-- Task objective --
Give the data below again exactly as it stands. Omit the pictures.

* Start Stored data *

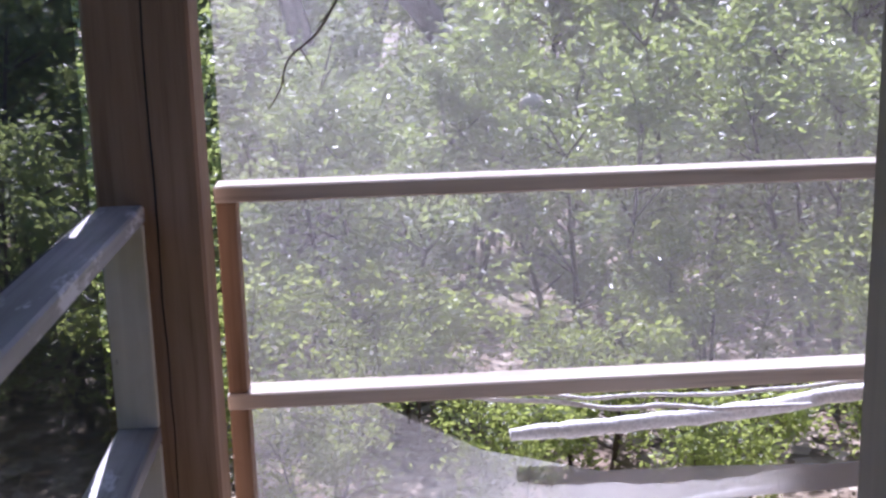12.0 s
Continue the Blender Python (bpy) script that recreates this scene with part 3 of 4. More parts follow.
def braid(path, r, pitch=0.045, sides=10):
    """A thick plaited roll along a path: the radius swells strand by strand, in a twist."""
    pts = [Vector(p) for p in path]
    fine, acc = [], 0.0
    for a, b in zip(pts, pts[1:]):
        n = max(2, int((b - a).length / 0.009))
        fine += [a.lerp(b, i / n) for i in range(n)]
    fine.append(pts[-1])
    verts, faces, dist = [], [], 0.0
    for i, p in enumerate(fine):
        if i:
            dist += (p - fine[i - 1]).length
        d = (fine[min(i + 1, len(fine) - 1)] - fine[max(i - 1, 0)]).normalized()
        a = d.cross(Vector((0.1, 0.2, 0.97))).normalized()
        b = d.cross(a)
        end = min(1.0, 0.55 + 0.45 * min(i, len(fine) - 1 - i) / 3)
        for k in range(sides):
            w = 2 * math.pi * k / sides
            rr = r * end * (0.92 + 0.22 * abs(math.sin(math.pi * dist / pitch + w * 0.5)))
            verts.append(p + (a * math.cos(w) + b * math.sin(w)) * rr)
    for i in range(len(fine) - 1):
        for k in range(sides):
            k2 = (k + 1) % sides
            faces.append((i * sides + k, i * sides + k2, (i + 1) * sides + k2, (i + 1) * sides + k))
    faces += [tuple(range(sides - 1, -1, -1)), tuple(range((len(fine) - 1) * sides, len(fine) * sides))]
    return verts, faces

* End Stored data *

-- Exercise result --
12.0 s
Continue the Blender Python (bpy) script that recreates this scene with part 3 of 4. More parts follow.
def braid(path, r, pitch=0.045, sides=10):
    """A thick plaited roll along a path: the radius swells strand by strand, in a twist."""
    pts = [Vector(p) for p in path]
    fine, acc = [], 0.0
    for a, b in zip(pts, pts[1:]):
        n = max(2, int((b - a).length / 0.009))
        fine += [a.lerp(b, i / n) for i in range(n)]
    fine.append(pts[-1])
    verts, faces, dist = [], [], 0.0
    for i, p in enumerate(fine):
        if i:
            dist += (p - fine[i - 1]).length
        d = (fine[min(i + 1, len(fine) - 1)] - fine[max(i - 1, 0)]).normalized()
        a = d.cross(Vector((0.1, 0.2, 0.97))).normalized()
        b = d.cross(a)
        end = min(1.0, 0.55 + 0.45 * min(i, len(fine) - 1 - i) / 3)
        for k in range(sides):
            w = 2 * math.pi * k / sides
            rr = r * end * (0.92 + 0.22 * abs(math.sin(math.pi * dist / pitch + w * 0.5)))
            verts.append(p + (a * math.cos(w) + b * math.sin(w)) * rr)
    for i in range(len(fine) - 1):
        for k in range(sides):
            k2 = (k + 1) % sides
            faces.append((i * sides + k, i * sides + k2, (i + 1) * sides + k2, (i + 1) * sides + k))
    faces += [tuple(range(sides - 1, -1, -1)), tuple(range((len(fine) - 1) * sides, len(fine) * sides))]
    return verts, faces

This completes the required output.